# can this genetics question be answered?



## Noahs helper (Jul 20, 2009)

I know nothing about genetics or patterns terminology... but I would like to attempt to ask if a white hen from a blue bar grizzle father can produce grizzle like her father if she is mated to a red bar? Or is this one of those situations that you would need to know who alls carrying what?


----------



## Henk69 (Feb 25, 2010)

If she were white from the grizzle (from both parents), she would pass it on.
If the father is not stork marked, there is a 50% chance she carries it.


----------



## Noahs helper (Jul 20, 2009)

Father not stork, but mother and both her parents are white...any chance?
And thank you for helping me.


----------



## NZ Pigeon (Nov 12, 2011)

I would think 50% chance from what you have said in the last post.


----------



## Noahs helper (Jul 20, 2009)

So far they have produced two that are barred and both were red..can they produce blue bars?


----------



## loonecho (Feb 25, 2010)

Male pigeons have two color genes. Red is the most dominant. Your red bar cock could have two red genes or one red and one blue or one red and one brown and he will still be a red bar because the most dominant color gene determines the color he displays.

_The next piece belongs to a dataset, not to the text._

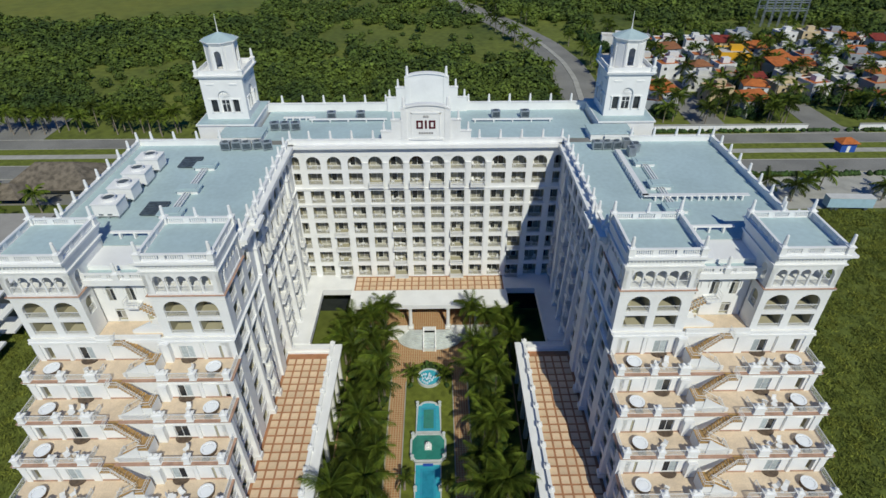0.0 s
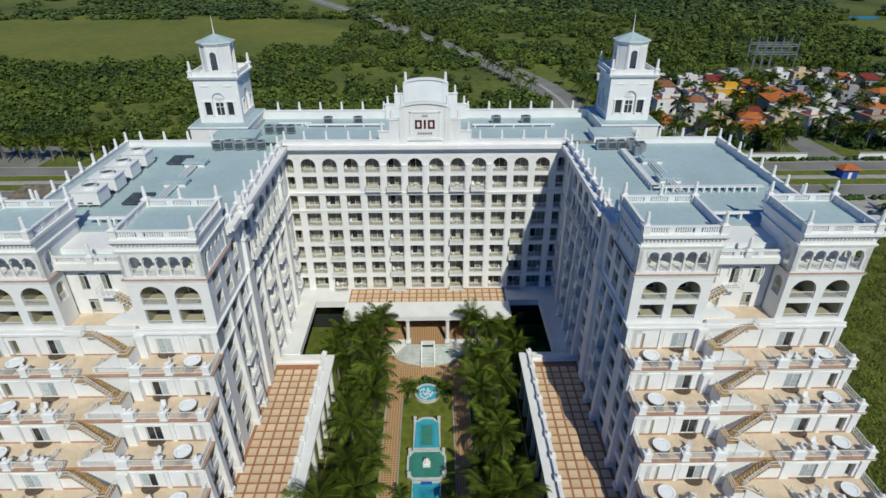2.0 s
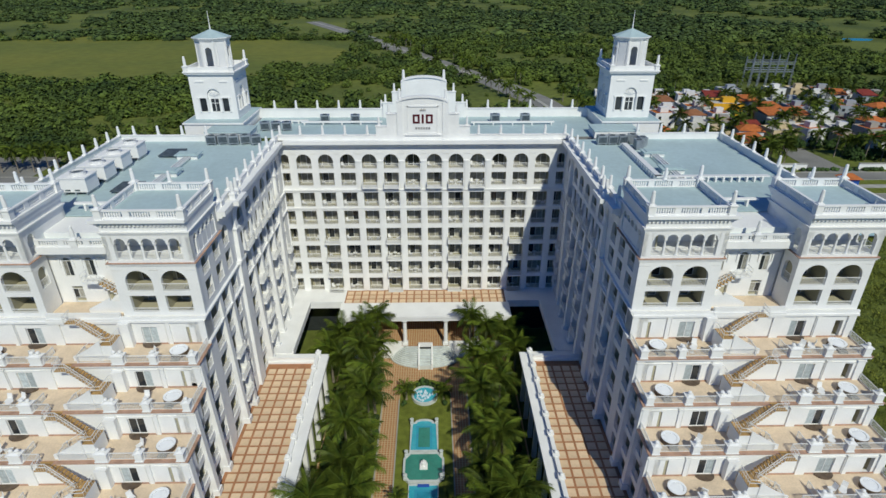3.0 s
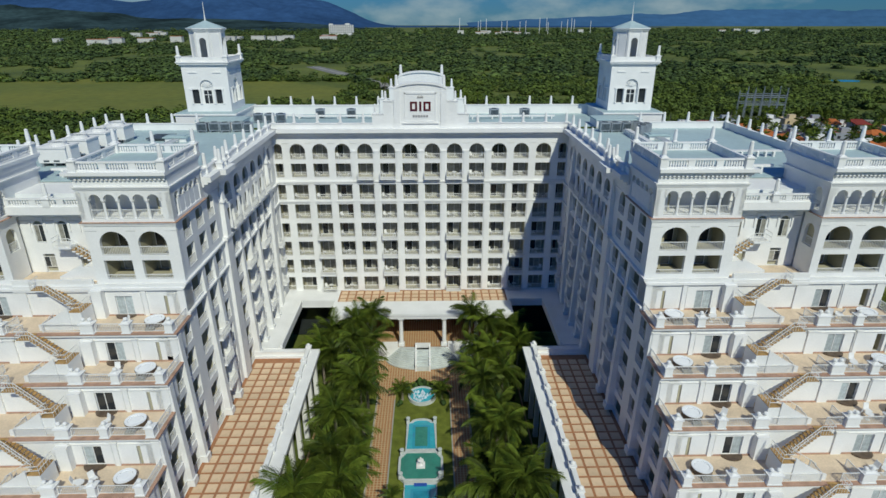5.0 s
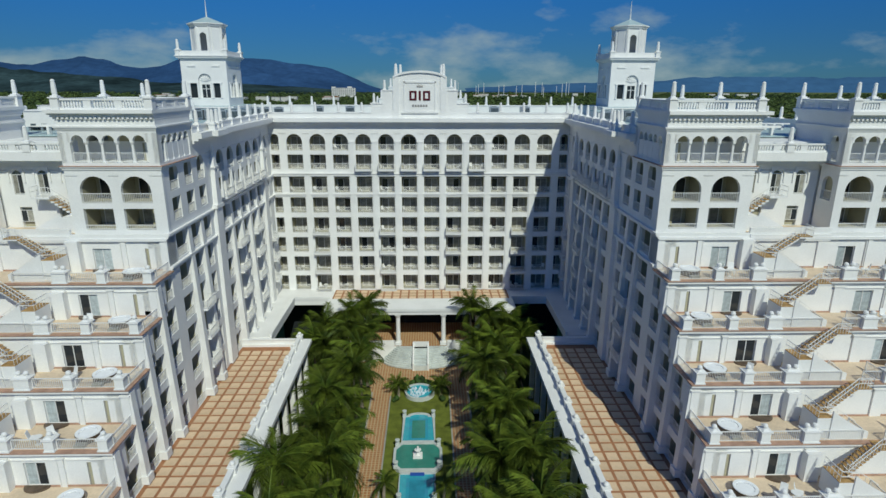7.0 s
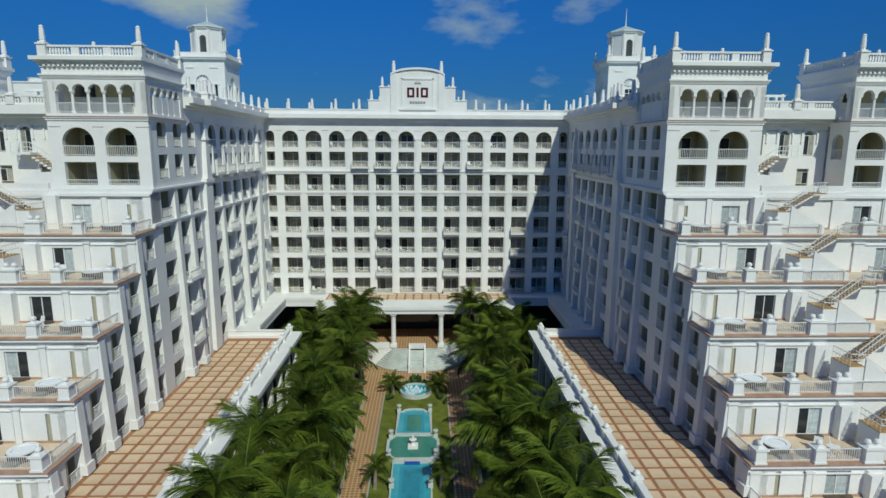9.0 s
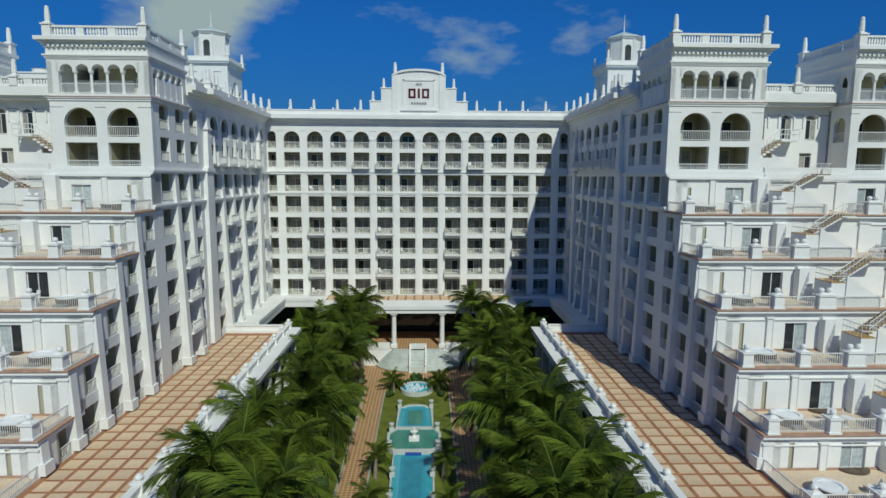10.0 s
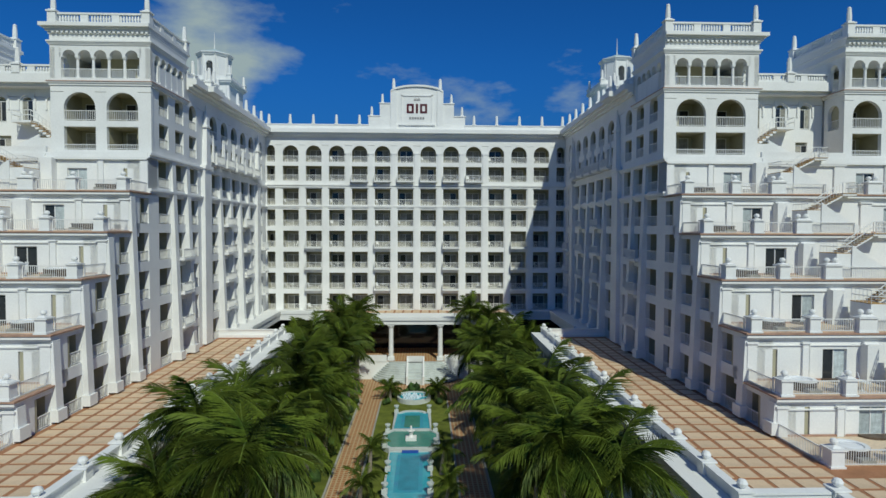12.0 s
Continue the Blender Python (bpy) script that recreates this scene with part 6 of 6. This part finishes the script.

If he has two red genes, all of his offspring will be red. If he has one red gene and one blue gene, half of his offspring of both sexes will be blue and half will be red *IF* his mate is blue based, which she most likely is if her father was blue. There is a chance she is brown if her fathers second color gene was brown, but brown is much less common. Hens only have one color gene which they inherit from thier father.

Check your red male and if he has dark flecking (black or dark blue) in his flights or tail, it is likely that his second color gene is blue, in which case, he would be able to produce blue bars. If you don't find any dark flecking in his tail or flights, it is likely both of his color genes are red, in which case, all of his offspring will be red. Hope this helps.

Jim


----------



## tmaas (May 17, 2012)

Your white hen may or may not have inherited the grizzle gene from her father if her father was heterozygous (one copy) grizzle and may or may not produce grizzles. If her father was homozygous (two copies) grizzle then she is grizzle being masked by rec. white and will produce 50% grizzles. Her grizzle offspring may be ash red grizzle, rather than blue grizzle, when mated to an ash red.


----------